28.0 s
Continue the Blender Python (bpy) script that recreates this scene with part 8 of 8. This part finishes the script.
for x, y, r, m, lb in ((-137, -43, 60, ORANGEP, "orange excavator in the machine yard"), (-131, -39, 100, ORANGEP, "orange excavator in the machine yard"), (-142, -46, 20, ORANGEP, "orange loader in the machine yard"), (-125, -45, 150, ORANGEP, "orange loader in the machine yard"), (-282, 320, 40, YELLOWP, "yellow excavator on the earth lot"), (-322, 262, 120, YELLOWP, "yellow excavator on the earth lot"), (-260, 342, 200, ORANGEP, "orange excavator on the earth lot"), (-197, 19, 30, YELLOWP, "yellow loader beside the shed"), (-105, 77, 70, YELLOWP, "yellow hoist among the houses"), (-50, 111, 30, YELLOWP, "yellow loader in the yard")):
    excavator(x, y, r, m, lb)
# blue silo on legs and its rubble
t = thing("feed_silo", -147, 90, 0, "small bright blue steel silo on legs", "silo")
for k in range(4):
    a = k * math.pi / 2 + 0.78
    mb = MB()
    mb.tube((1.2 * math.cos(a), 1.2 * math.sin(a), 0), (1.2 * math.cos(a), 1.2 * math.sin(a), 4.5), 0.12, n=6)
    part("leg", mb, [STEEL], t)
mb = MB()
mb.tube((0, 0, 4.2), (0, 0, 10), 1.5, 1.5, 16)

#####

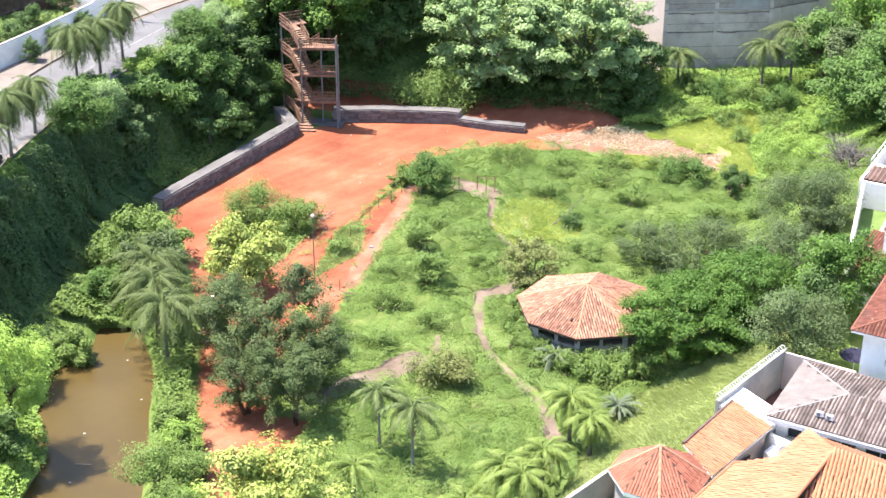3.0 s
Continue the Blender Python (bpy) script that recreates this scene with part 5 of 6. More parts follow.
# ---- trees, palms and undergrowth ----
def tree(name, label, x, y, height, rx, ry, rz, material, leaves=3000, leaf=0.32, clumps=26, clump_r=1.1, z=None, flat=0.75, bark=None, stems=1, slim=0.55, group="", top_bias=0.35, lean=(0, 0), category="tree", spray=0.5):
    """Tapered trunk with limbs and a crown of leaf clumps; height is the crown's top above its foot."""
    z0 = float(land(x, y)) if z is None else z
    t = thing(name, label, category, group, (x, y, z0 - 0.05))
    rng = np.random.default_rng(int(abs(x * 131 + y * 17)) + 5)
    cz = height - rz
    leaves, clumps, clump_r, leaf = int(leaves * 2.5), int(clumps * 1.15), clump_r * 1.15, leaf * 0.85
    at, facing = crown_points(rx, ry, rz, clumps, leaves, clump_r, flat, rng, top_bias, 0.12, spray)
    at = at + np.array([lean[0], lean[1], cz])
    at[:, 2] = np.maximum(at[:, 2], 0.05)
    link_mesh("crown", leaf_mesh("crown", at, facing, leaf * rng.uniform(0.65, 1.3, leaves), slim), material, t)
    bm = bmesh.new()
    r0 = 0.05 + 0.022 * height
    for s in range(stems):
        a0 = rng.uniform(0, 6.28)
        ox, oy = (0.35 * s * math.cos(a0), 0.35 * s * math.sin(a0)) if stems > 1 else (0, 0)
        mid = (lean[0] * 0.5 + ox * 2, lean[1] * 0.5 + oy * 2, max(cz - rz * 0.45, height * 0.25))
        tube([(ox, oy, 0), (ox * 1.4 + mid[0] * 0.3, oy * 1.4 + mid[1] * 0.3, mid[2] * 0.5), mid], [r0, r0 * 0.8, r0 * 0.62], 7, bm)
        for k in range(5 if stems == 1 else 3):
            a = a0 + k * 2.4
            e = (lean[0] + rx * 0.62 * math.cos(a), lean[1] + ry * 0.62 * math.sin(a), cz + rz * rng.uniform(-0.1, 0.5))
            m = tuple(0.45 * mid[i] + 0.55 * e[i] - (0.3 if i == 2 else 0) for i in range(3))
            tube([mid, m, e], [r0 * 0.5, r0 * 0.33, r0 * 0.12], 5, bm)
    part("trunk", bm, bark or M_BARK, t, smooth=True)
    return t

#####

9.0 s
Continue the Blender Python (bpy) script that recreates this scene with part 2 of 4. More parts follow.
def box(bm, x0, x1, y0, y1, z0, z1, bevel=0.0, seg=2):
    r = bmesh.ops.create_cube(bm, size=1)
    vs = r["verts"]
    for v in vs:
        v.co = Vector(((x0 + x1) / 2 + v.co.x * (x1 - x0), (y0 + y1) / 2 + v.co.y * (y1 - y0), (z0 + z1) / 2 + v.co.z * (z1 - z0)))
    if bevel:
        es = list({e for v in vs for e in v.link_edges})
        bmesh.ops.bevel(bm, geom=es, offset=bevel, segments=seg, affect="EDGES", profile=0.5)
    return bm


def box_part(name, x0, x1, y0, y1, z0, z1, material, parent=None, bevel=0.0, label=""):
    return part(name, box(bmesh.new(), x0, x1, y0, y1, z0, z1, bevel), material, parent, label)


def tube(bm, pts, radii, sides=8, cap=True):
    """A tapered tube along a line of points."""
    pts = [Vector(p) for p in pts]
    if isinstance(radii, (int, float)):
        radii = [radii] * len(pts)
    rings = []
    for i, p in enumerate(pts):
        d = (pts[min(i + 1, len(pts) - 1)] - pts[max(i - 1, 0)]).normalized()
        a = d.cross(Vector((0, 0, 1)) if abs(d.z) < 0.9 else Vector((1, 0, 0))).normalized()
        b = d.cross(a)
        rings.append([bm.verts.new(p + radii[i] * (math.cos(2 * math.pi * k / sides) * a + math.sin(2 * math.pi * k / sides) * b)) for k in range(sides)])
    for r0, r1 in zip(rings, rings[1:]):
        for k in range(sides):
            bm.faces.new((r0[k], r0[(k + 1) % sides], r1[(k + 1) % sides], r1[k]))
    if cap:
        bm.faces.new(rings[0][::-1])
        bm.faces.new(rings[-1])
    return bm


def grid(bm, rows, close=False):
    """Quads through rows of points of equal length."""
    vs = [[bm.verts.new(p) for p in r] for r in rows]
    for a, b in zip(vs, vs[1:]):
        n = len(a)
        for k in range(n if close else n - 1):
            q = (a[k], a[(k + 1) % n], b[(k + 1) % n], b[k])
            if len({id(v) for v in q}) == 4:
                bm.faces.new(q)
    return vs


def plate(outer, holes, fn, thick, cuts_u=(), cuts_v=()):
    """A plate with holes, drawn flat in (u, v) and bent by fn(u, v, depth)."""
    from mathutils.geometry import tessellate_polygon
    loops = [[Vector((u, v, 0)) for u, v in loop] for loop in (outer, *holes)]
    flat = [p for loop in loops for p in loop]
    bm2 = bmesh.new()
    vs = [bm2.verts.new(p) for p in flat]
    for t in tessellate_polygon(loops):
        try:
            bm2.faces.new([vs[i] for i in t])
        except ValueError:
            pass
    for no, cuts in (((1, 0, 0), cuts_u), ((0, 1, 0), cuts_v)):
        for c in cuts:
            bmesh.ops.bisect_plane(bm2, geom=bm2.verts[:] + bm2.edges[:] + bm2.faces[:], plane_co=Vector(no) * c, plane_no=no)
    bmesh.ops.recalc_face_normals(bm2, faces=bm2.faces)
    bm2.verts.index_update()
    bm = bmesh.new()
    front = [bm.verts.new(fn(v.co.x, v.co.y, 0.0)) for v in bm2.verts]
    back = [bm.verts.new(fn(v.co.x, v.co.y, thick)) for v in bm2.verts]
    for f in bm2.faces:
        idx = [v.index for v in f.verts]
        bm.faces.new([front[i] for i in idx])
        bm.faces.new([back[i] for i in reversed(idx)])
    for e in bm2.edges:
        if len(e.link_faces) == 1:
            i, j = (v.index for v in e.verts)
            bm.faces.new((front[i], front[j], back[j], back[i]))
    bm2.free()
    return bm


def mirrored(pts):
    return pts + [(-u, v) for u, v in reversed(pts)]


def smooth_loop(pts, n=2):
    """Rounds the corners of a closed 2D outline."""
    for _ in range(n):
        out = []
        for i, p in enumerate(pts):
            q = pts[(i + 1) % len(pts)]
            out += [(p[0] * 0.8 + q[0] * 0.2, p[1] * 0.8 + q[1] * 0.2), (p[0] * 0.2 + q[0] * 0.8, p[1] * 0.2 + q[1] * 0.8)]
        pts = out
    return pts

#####

- _DESCRIPTION OF THE TASK_: Search the records above for the string "Python". Copy every line that contains it.

- _ANSWER TO THIS TASK_:
Continue the Blender Python (bpy) script that recreates this scene with part 8 of 8. This part finishes the script.
Continue the Blender Python (bpy) script that recreates this scene with part 5 of 6. More parts follow.
Continue the Blender Python (bpy) script that recreates this scene with part 2 of 4. More parts follow.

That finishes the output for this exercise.